• **WHAT IS ASKED**:
Leaving out all pictures, reproduce the entries below exactly, from the first line through the line that contains "- start), True)".

Data listing
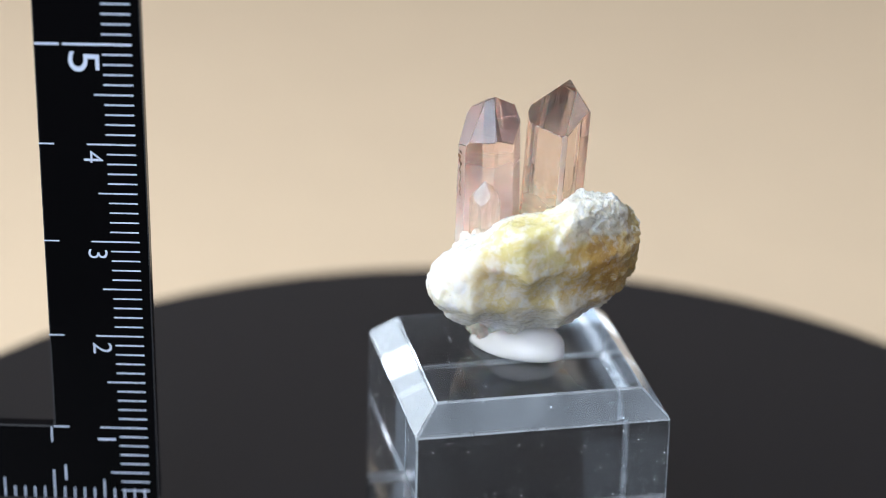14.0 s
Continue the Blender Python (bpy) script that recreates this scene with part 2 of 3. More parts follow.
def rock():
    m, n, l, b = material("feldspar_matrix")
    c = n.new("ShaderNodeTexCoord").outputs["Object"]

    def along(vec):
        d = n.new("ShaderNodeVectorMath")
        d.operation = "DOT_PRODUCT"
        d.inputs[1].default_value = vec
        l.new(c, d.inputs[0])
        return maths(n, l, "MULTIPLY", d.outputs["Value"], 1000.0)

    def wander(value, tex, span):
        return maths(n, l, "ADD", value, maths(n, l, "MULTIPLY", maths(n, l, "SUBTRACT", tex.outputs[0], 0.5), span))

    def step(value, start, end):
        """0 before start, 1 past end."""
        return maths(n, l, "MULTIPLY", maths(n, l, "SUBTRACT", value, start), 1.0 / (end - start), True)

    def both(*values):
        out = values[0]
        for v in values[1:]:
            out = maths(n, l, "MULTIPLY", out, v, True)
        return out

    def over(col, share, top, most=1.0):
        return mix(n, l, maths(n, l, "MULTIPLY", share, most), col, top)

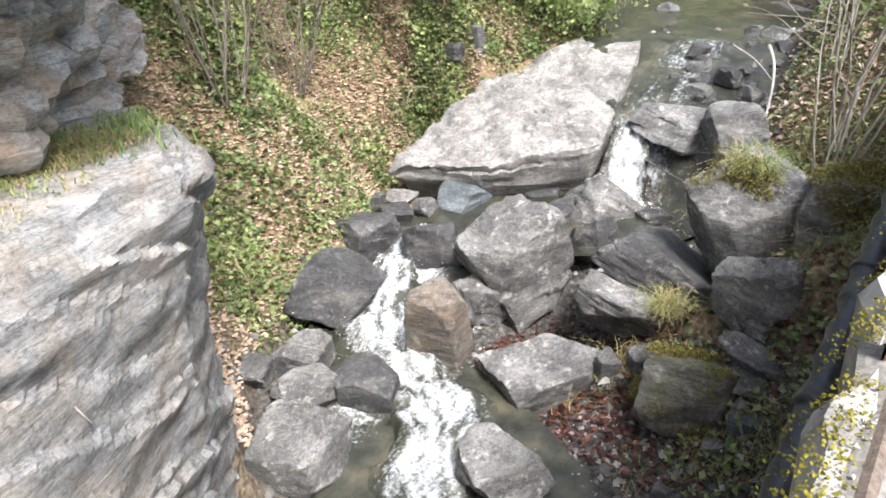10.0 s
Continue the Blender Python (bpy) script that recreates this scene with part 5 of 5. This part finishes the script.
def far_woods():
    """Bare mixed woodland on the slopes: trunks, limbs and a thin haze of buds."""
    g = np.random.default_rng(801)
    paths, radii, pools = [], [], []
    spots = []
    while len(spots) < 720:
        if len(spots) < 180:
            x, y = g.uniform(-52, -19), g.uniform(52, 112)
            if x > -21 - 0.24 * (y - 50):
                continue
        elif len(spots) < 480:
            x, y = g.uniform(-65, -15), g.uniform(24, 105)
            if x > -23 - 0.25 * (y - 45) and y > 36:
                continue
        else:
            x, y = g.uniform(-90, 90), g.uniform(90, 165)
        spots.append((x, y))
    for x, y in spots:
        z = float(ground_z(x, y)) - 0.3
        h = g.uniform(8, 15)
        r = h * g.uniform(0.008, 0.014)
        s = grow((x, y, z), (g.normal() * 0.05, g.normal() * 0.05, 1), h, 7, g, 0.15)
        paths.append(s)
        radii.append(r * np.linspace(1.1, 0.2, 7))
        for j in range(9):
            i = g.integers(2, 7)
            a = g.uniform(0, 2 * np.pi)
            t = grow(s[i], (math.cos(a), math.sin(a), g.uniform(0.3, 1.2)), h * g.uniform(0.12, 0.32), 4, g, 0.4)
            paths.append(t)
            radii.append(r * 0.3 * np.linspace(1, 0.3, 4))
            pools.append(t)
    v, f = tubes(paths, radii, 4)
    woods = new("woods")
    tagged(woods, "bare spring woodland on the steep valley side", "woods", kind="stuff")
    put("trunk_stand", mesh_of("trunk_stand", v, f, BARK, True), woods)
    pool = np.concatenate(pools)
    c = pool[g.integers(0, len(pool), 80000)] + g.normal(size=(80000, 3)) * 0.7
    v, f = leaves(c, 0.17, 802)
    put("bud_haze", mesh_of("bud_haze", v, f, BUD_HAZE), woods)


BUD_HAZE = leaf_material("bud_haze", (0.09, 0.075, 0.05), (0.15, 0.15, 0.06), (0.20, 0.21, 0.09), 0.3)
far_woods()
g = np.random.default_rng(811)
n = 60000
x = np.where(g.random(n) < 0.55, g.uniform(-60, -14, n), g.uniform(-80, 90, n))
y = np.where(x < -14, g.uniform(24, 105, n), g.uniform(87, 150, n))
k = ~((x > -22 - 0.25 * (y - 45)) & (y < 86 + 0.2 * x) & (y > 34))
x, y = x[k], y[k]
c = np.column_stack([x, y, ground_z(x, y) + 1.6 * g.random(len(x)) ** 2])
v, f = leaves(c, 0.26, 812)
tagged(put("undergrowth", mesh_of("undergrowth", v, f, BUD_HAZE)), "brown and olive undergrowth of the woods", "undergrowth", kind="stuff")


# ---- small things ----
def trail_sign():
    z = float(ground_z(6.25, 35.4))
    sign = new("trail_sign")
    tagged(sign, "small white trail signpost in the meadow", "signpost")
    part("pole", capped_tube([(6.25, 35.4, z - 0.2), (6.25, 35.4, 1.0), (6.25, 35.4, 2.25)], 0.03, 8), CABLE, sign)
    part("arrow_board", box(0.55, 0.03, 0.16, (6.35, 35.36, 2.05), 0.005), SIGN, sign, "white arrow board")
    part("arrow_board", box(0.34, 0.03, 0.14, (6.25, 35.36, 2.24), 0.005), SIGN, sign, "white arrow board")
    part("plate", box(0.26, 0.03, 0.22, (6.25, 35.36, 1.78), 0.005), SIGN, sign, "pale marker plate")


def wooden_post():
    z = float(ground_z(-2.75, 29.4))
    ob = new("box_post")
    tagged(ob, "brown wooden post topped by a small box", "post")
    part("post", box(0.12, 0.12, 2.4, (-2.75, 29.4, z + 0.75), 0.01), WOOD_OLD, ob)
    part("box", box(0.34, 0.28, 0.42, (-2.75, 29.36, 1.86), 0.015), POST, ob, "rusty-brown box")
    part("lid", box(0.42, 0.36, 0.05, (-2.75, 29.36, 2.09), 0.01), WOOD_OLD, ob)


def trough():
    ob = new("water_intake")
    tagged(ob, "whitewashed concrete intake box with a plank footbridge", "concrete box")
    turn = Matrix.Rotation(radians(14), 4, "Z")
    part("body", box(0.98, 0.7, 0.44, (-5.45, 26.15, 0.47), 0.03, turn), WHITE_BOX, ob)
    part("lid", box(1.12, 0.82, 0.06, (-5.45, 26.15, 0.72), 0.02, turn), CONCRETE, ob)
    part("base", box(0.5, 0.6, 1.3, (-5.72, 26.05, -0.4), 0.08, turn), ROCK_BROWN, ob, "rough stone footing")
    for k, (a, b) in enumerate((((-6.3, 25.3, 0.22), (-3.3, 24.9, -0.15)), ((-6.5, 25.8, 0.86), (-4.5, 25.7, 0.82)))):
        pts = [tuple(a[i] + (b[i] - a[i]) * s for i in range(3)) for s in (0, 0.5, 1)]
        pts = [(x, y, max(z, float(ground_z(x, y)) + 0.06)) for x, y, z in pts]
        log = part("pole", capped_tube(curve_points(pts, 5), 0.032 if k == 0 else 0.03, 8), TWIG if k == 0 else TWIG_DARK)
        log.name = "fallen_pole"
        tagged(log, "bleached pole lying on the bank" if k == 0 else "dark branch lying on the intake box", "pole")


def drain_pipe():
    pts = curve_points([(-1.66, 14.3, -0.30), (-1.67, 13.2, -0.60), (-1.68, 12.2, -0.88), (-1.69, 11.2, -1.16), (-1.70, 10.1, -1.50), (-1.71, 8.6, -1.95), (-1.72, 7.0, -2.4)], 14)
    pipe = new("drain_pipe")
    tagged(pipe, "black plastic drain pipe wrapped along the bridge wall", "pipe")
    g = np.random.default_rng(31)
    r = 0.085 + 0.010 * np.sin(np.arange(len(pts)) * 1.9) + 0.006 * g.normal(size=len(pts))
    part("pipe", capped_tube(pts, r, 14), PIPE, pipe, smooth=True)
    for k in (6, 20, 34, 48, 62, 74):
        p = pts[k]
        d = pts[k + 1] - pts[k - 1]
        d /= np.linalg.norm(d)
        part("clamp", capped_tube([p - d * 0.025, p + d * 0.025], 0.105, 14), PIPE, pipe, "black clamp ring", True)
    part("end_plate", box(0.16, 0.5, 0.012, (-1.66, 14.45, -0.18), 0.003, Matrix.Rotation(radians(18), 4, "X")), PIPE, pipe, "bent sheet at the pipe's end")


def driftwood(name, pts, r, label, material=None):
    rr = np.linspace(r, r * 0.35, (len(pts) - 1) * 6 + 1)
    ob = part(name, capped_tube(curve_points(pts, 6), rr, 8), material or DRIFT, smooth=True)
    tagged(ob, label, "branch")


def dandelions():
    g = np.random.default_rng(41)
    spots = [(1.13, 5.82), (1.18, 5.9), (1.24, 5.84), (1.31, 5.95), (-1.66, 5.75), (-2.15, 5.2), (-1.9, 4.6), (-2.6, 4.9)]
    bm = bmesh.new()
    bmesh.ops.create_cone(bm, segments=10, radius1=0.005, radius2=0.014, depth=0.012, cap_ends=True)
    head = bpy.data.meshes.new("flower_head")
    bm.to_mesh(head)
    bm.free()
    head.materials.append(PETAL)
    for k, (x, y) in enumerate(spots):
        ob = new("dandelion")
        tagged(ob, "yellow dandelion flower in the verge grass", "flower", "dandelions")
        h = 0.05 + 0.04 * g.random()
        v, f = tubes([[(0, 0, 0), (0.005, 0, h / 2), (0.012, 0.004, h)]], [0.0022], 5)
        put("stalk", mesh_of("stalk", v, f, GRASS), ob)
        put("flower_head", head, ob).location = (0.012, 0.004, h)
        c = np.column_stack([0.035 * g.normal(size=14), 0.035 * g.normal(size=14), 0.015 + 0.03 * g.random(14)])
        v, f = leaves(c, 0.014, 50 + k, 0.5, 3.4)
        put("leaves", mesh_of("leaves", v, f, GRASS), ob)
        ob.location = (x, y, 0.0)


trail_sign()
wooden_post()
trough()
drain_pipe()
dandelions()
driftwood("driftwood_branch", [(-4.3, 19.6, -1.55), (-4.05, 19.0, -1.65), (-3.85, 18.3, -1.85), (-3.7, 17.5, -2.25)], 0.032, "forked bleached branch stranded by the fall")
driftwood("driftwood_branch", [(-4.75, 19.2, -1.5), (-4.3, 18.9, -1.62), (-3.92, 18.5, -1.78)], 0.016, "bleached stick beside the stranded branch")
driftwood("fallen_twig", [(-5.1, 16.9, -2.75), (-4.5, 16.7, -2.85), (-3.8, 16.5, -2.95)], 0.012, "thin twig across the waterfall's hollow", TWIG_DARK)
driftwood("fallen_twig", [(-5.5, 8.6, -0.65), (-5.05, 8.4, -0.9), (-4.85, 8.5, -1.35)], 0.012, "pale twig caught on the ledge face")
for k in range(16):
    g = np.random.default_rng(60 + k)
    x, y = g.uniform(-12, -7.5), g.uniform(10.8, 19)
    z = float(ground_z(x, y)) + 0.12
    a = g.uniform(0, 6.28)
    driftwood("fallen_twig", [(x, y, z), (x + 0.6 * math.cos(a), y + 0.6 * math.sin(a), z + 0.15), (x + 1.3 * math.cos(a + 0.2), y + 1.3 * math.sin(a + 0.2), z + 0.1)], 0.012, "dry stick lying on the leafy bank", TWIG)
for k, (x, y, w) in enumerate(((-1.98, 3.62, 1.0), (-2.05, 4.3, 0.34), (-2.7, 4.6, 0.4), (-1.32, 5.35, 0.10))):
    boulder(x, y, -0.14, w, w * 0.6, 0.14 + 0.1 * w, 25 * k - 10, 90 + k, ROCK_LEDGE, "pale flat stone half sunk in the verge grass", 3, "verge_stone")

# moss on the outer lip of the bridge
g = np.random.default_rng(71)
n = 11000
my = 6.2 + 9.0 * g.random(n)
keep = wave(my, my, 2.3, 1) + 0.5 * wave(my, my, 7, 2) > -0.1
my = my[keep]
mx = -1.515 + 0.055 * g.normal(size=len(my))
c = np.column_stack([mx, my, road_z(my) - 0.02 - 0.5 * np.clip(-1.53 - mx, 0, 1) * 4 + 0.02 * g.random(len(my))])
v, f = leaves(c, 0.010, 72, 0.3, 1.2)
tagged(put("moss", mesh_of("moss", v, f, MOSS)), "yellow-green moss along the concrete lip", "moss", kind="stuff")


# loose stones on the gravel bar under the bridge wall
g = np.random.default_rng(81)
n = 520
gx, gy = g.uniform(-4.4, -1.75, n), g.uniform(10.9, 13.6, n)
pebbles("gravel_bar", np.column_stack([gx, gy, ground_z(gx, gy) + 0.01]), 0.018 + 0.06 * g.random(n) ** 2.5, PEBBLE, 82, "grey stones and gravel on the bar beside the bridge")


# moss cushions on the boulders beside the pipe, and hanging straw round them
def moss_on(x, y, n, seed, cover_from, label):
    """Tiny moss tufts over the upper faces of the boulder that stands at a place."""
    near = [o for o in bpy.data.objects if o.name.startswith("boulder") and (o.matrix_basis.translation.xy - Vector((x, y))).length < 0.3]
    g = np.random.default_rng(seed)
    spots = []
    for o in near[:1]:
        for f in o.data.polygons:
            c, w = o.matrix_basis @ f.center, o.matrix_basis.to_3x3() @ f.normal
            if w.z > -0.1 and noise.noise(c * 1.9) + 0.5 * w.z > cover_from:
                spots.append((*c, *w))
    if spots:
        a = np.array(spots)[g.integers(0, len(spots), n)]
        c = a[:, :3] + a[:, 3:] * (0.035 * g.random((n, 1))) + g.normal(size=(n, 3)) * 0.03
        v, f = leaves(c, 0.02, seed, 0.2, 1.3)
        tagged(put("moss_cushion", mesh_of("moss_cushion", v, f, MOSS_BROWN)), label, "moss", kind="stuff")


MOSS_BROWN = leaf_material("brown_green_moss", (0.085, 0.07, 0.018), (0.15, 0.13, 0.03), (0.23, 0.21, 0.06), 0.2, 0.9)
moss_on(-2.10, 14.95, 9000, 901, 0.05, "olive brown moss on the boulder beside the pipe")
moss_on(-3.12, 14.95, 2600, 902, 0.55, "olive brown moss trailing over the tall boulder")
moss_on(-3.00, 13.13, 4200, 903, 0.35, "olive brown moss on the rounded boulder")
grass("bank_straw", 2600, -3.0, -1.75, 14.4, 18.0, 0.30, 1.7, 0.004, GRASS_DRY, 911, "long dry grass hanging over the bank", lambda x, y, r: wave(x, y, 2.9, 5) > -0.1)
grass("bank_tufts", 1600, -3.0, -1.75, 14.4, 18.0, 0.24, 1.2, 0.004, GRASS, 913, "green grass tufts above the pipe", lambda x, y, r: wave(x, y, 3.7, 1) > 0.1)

• **SOLUTION BELOW**:
14.0 s
Continue the Blender Python (bpy) script that recreates this scene with part 2 of 3. More parts follow.
def rock():
    m, n, l, b = material("feldspar_matrix")
    c = n.new("ShaderNodeTexCoord").outputs["Object"]

    def along(vec):
        d = n.new("ShaderNodeVectorMath")
        d.operation = "DOT_PRODUCT"
        d.inputs[1].default_value = vec
        l.new(c, d.inputs[0])
        return maths(n, l, "MULTIPLY", d.outputs["Value"], 1000.0)

    def wander(value, tex, span):
        return maths(n, l, "ADD", value, maths(n, l, "MULTIPLY", maths(n, l, "SUBTRACT", tex.outputs[0], 0.5), span))

    def step(value, start, end):
        """0 before start, 1 past end."""
        return maths(n, l, "MULTIPLY", maths(n, l, "SUBTRACT", value, start), 1.0 / (end - start), True)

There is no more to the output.